### YOUR TASK:
Pictures in the data below are not part of the copy; transcribe everything else exactly.
-- BEGIN AVAILABLE DATA --
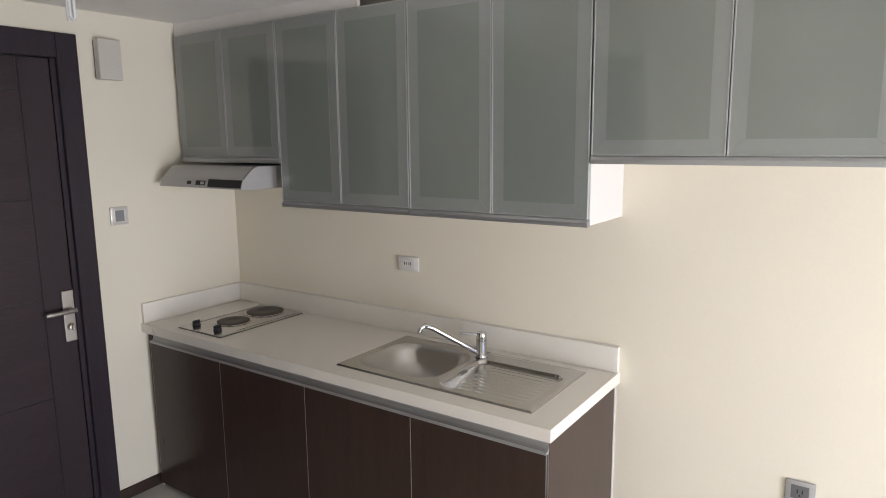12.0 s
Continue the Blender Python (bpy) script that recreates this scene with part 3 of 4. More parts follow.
for s, r in ((0.032, 0.013), (0.040, 0.022), (0.052, 0.027), (0.064, 0.026), (0.073, 0.020), (0.076, 0.010)):
    rings.append([(LX + s, KY + r * math.cos(k * math.pi / 12), KZ + r * math.sin(k * math.pi / 12)) for k in range(24)])
rings_mesh(bm, rings)
part("door_knob", bm, M_NICKEL, bath, "round satin metal knob", smooth=True)
# pale paint showing along the corner edge
solid("corner_trim", one(NOOK - 0.004, NOOK + 0.0045, CORNER[1] - 0.004, B_Y0 - 0.001, SK_H, CEIL - 0.01, bevel=0.001), M_WALL, "thin painted corner bead beside the door frame", "trim", "structure")
for z0, z1 in ((1.93, 2.02), (1.52, 1.80), (1.24, 1.30), (0.66, 0.70)):
    part("hinge", one(NOOK + 0.0122, NOOK + 0.0140, B_Y0 + 0.052, B_Y0 + 0.058, z0, z1), M_NICKEL, bath, "bright worn edge of a hinge")

# white moulded handset cradle on the passage wall
bm = B()
prof = []
for k in range(17):
    t = k / 16
    prof.append((NOOK + 0.002 + 0.024 * math.sin(math.pi * min(max(t, 0.0), 1.0)) ** 0.14, 1.283 + 0.232 * t))
prism(bm, [(NOOK, 1.283)] + prof[1:-1] + [(NOOK, 1.515)], "y", 5.965, 6.035, bevel=0.004)
solid("wall_handset", bm, M_PLAST, "slim white plastic handset on the passage wall", "handset", smooth=True)

# ---- fittings on the entrance wall and the lowered ceiling ----
chime = thing("door_chime", (0.38, BACK, 2.025), "off-white plastic door chime box on the wall", "door chime")
M_CHIME = material("aged_beige_plastic", (0.60, 0.56, 0.50), 0.4, vary=0.03, fine=60, bump=0.01)
part("cover", one(0.324, 0.429, BACK - 0.052, BACK - 0.012, 2.016, 2.193, bevel=0.004, seg=2), M_CHIME, chime)
# dark colour stands in for the shadow in the gap behind the cover
part("back_plate", one(0.329, 0.424, BACK - 0.012, BACK, 2.023, 2.186), M_DARKP, chime, "recessed back plate, darkened for the shadow gap behind the cover")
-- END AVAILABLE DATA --
### OUTPUT OF THE TASK:
12.0 s
Continue the Blender Python (bpy) script that recreates this scene with part 3 of 4. More parts follow.
for s, r in ((0.032, 0.013), (0.040, 0.022), (0.052, 0.027), (0.064, 0.026), (0.073, 0.020), (0.076, 0.010)):
    rings.append([(LX + s, KY + r * math.cos(k * math.pi / 12), KZ + r * math.sin(k * math.pi / 12)) for k in range(24)])
rings_mesh(bm, rings)
part("door_knob", bm, M_NICKEL, bath, "round satin metal knob", smooth=True)
# pale paint showing along the corner edge
solid("corner_trim", one(NOOK - 0.004, NOOK + 0.0045, CORNER[1] - 0.004, B_Y0 - 0.001, SK_H, CEIL - 0.01, bevel=0.001), M_WALL, "thin painted corner bead beside the door frame", "trim", "structure")
for z0, z1 in ((1.93, 2.02), (1.52, 1.80), (1.24, 1.30), (0.66, 0.70)):
    part("hinge", one(NOOK + 0.0122, NOOK + 0.0140, B_Y0 + 0.052, B_Y0 + 0.058, z0, z1), M_NICKEL, bath, "bright worn edge of a hinge")

# white moulded handset cradle on the passage wall
bm = B()
prof = []
for k in range(17):
    t = k / 16
    prof.append((NOOK + 0.002 + 0.024 * math.sin(math.pi * min(max(t, 0.0), 1.0)) ** 0.14, 1.283 + 0.232 * t))
prism(bm, [(NOOK, 1.283)] + prof[1:-1] + [(NOOK, 1.515)], "y", 5.965, 6.035, bevel=0.004)
solid("wall_handset", bm, M_PLAST, "slim white plastic handset on the passage wall", "handset", smooth=True)

# ---- fittings on the entrance wall and the lowered ceiling ----
chime = thing("door_chime", (0.38, BACK, 2.025), "off-white plastic door chime box on the wall", "door chime")
M_CHIME = material("aged_beige_plastic", (0.60, 0.56, 0.50), 0.4, vary=0.03, fine=60, bump=0.01)
part("cover", one(0.324, 0.429, BACK - 0.052, BACK - 0.012, 2.016, 2.193, bevel=0.004, seg=2), M_CHIME, chime)
# dark colour stands in for the shadow in the gap behind the cover
part("back_plate", one(0.329, 0.424, BACK - 0.012, BACK, 2.023, 2.186), M_DARKP, chime, "recessed back plate, darkened for the shadow gap behind the cover")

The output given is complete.